• _Instructions for the task_
Exact reproduction is required for all entries.

• _Entries supplied_
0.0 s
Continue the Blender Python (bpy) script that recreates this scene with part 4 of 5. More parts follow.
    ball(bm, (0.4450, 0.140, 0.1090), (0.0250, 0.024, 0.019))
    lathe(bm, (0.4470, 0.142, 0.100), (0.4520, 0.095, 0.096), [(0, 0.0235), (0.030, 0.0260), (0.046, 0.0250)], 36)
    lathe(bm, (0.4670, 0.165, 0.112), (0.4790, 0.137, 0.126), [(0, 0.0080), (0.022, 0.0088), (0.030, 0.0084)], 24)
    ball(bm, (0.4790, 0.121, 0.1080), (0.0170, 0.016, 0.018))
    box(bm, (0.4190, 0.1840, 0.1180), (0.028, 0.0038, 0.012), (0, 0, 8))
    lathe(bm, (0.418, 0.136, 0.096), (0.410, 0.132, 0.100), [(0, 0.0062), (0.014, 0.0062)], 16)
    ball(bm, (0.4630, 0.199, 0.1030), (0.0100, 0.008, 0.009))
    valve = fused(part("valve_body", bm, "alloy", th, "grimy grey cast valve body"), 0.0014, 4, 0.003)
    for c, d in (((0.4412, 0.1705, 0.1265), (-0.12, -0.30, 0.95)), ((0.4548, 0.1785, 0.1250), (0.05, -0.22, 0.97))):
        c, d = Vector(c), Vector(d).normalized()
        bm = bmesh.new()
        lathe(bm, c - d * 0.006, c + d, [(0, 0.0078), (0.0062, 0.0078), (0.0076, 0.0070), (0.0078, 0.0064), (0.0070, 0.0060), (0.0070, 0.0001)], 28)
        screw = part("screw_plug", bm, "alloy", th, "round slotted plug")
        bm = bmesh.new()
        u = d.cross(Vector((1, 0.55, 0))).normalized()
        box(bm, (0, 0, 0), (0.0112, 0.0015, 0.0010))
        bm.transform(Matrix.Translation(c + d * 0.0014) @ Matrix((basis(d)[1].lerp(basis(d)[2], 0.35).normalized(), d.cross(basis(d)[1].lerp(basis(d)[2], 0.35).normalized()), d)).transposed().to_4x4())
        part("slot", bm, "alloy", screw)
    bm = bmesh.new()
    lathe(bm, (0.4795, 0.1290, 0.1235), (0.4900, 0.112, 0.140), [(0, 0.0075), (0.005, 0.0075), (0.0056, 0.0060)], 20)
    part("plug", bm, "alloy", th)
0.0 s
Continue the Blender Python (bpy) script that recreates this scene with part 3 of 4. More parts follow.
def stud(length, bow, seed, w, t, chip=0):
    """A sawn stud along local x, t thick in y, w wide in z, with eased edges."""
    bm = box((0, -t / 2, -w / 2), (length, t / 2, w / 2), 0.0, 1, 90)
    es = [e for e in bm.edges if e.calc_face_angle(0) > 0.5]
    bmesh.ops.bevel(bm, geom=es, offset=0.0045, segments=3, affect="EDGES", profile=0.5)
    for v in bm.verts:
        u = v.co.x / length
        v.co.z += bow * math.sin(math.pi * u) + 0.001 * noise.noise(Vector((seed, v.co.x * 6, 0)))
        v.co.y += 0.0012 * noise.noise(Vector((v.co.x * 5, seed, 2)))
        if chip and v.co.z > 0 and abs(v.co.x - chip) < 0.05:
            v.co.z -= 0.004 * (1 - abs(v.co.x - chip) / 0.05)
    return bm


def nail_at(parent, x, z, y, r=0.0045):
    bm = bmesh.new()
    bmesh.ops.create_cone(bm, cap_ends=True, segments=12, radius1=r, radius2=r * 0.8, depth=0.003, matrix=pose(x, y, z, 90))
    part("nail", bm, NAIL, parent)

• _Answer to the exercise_
0.0 s
Continue the Blender Python (bpy) script that recreates this scene with part 4 of 5. More parts follow.
    ball(bm, (0.4450, 0.140, 0.1090), (0.0250, 0.024, 0.019))
    lathe(bm, (0.4470, 0.142, 0.100), (0.4520, 0.095, 0.096), [(0, 0.0235), (0.030, 0.0260), (0.046, 0.0250)], 36)
    lathe(bm, (0.4670, 0.165, 0.112), (0.4790, 0.137, 0.126), [(0, 0.0080), (0.022, 0.0088), (0.030, 0.0084)], 24)
    ball(bm, (0.4790, 0.121, 0.1080), (0.0170, 0.016, 0.018))
    box(bm, (0.4190, 0.1840, 0.1180), (0.028, 0.0038, 0.012), (0, 0, 8))
    lathe(bm, (0.418, 0.136, 0.096), (0.410, 0.132, 0.100), [(0, 0.0062), (0.014, 0.0062)], 16)
    ball(bm, (0.4630, 0.199, 0.1030), (0.0100, 0.008, 0.009))
    valve = fused(part("valve_body", bm, "alloy", th, "grimy grey cast valve body"), 0.0014, 4, 0.003)
    for c, d in (((0.4412, 0.1705, 0.1265), (-0.12, -0.30, 0.95)), ((0.4548, 0.1785, 0.1250), (0.05, -0.22, 0.97))):
        c, d = Vector(c), Vector(d).normalized()
        bm = bmesh.new()
        lathe(bm, c - d * 0.006, c + d, [(0, 0.0078), (0.0062, 0.0078), (0.0076, 0.0070), (0.0078, 0.0064), (0.0070, 0.0060), (0.0070, 0.0001)], 28)
        screw = part("screw_plug", bm, "alloy", th, "round slotted plug")
        bm = bmesh.new()
        u = d.cross(Vector((1, 0.55, 0))).normalized()
        box(bm, (0, 0, 0), (0.0112, 0.0015, 0.0010))
        bm.transform(Matrix.Translation(c + d * 0.0014) @ Matrix((basis(d)[1].lerp(basis(d)[2], 0.35).normalized(), d.cross(basis(d)[1].lerp(basis(d)[2], 0.35).normalized()), d)).transposed().to_4x4())
        part("slot", bm, "alloy", screw)
    bm = bmesh.new()
    lathe(bm, (0.4795, 0.1290, 0.1235), (0.4900, 0.112, 0.140), [(0, 0.0075), (0.005, 0.0075), (0.0056, 0.0060)], 20)
    part("plug", bm, "alloy", th)
0.0 s
Continue the Blender Python (bpy) script that recreates this scene with part 3 of 4. More parts follow.
def stud(length, bow, seed, w, t, chip=0):
    """A sawn stud along local x, t thick in y, w wide in z, with eased edges."""
    bm = box((0, -t / 2, -w / 2), (length, t / 2, w / 2), 0.0, 1, 90)
    es = [e for e in bm.edges if e.calc_face_angle(0) > 0.5]
    bmesh.ops.bevel(bm, geom=es, offset=0.0045, segments=3, affect="EDGES", profile=0.5)
    for v in bm.verts:
        u = v.co.x / length
        v.co.z += bow * math.sin(math.pi * u) + 0.001 * noise.noise(Vector((seed, v.co.x * 6, 0)))
        v.co.y += 0.0012 * noise.noise(Vector((v.co.x * 5, seed, 2)))
        if chip and v.co.z > 0 and abs(v.co.x - chip) < 0.05:
            v.co.z -= 0.004 * (1 - abs(v.co.x - chip) / 0.05)
    return bm


def nail_at(parent, x, z, y, r=0.0045):
    bm = bmesh.new()
    bmesh.ops.create_cone(bm, cap_ends=True, segments=12, radius1=r, radius2=r * 0.8, depth=0.003, matrix=pose(x, y, z, 90))
    part("nail", bm, NAIL, parent)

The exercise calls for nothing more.